■ Material provided ■

|---|

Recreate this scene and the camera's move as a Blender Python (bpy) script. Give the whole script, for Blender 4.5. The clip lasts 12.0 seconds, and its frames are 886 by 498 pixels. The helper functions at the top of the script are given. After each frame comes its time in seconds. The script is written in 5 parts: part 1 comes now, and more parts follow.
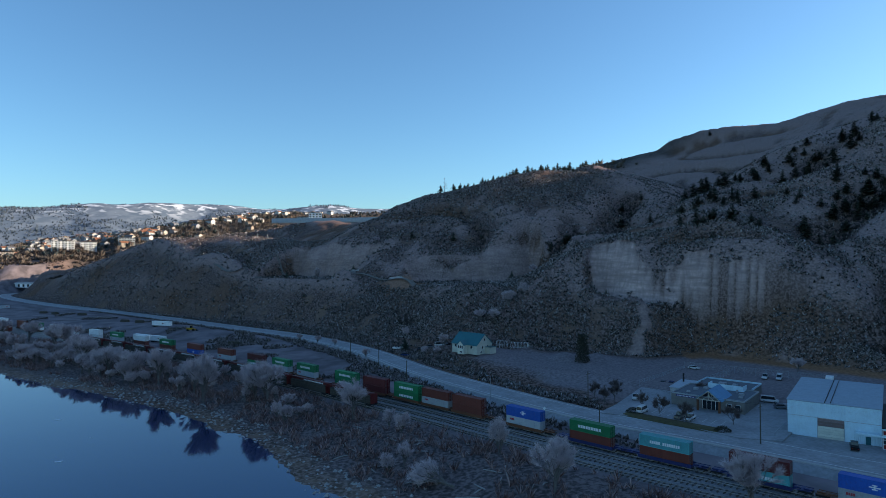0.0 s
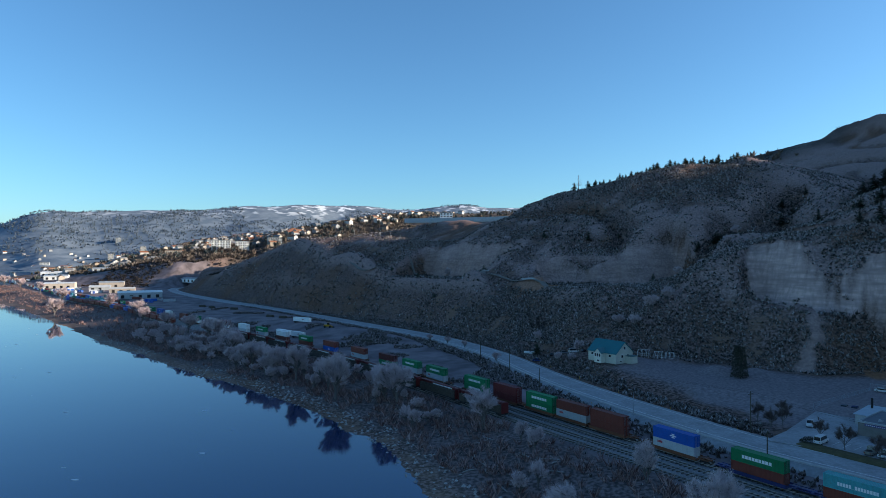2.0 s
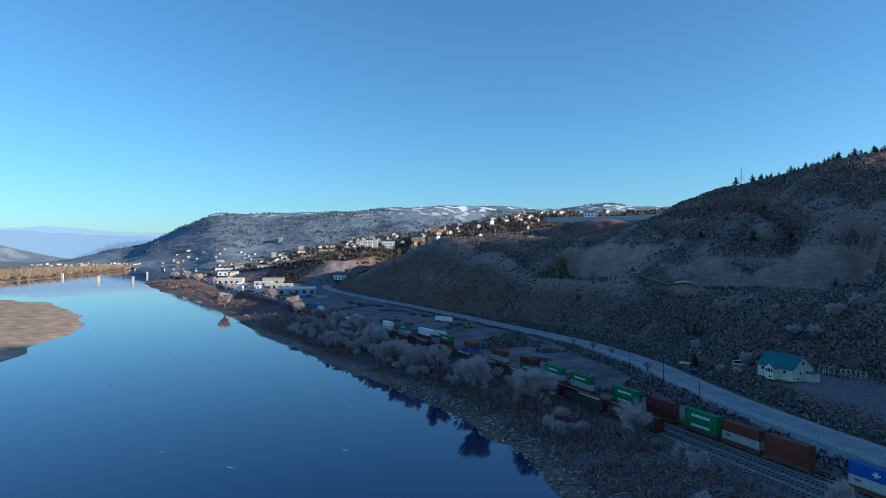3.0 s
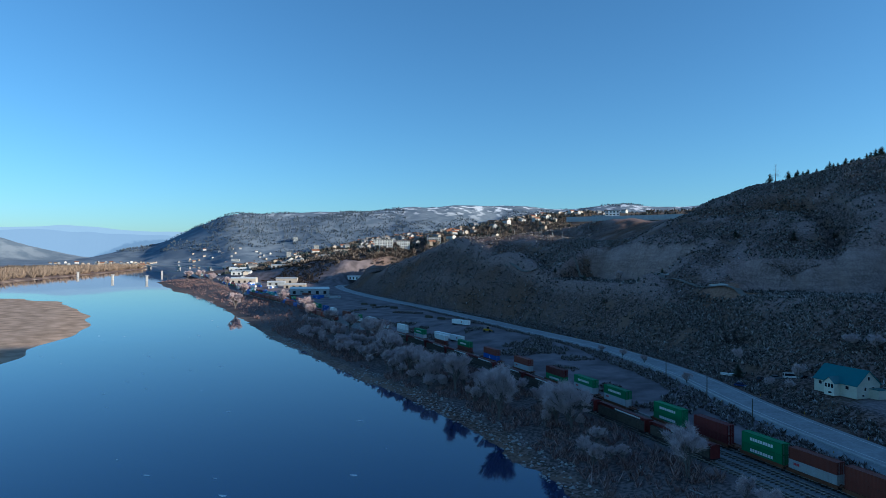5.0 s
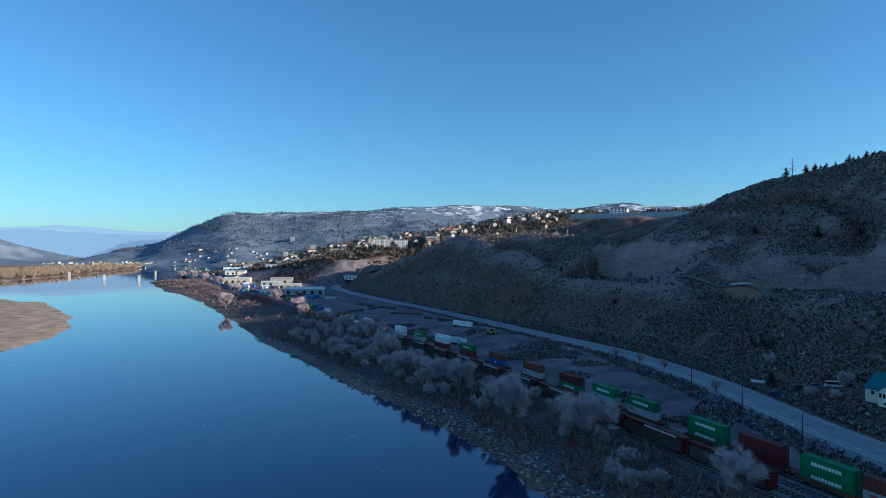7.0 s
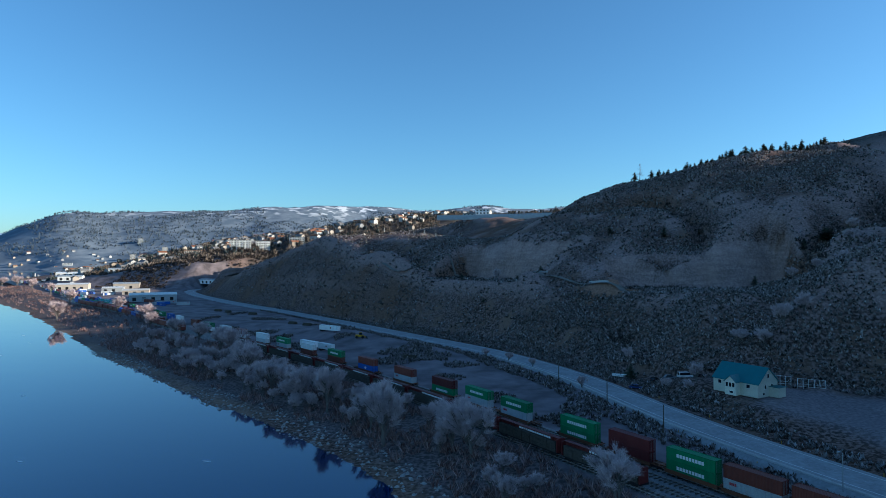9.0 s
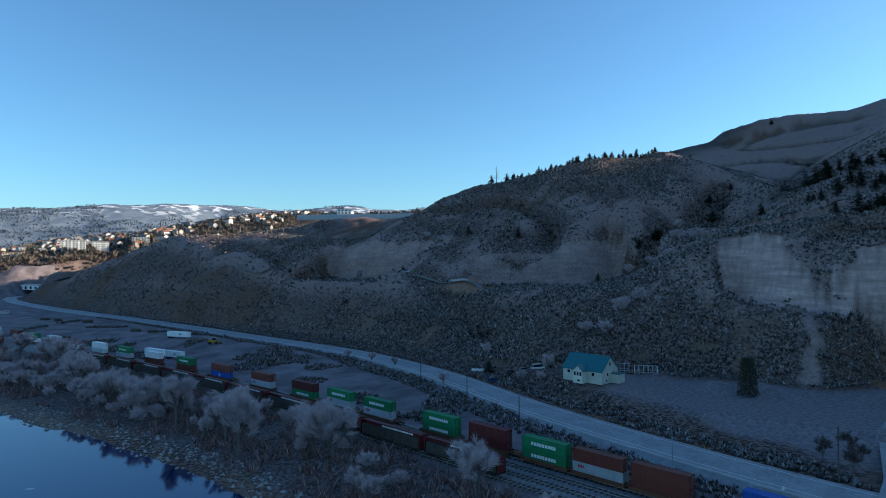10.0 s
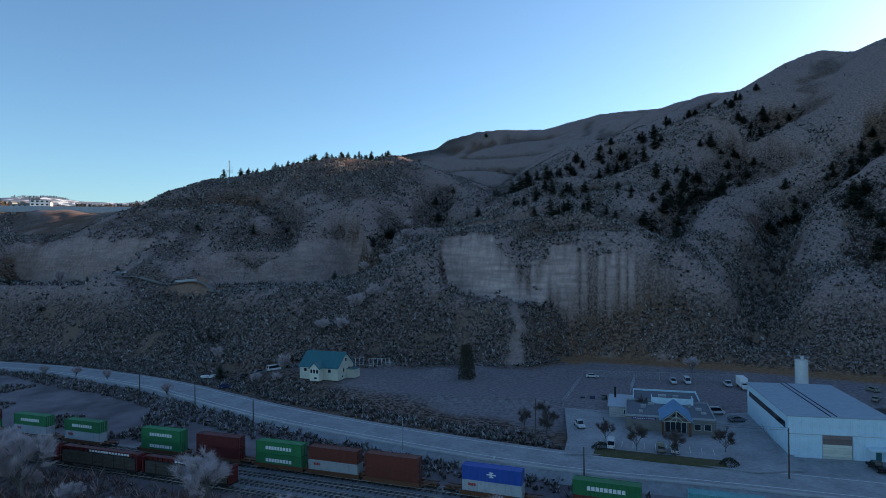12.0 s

|---|

■ Problem description ■
Restate the whole listing above exactly, except for its images.

■ Exercise response ■
Recreate this scene and the camera's move as a Blender Python (bpy) script. Give the whole script, for Blender 4.5. The clip lasts 12.0 seconds, and its frames are 886 by 498 pixels. The helper functions at the top of the script are given. After each frame comes its time in seconds. The script is written in 5 parts: part 1 comes now, and more parts follow.
0.0 s
2.0 s
3.0 s
5.0 s
7.0 s
9.0 s
10.0 s
12.0 s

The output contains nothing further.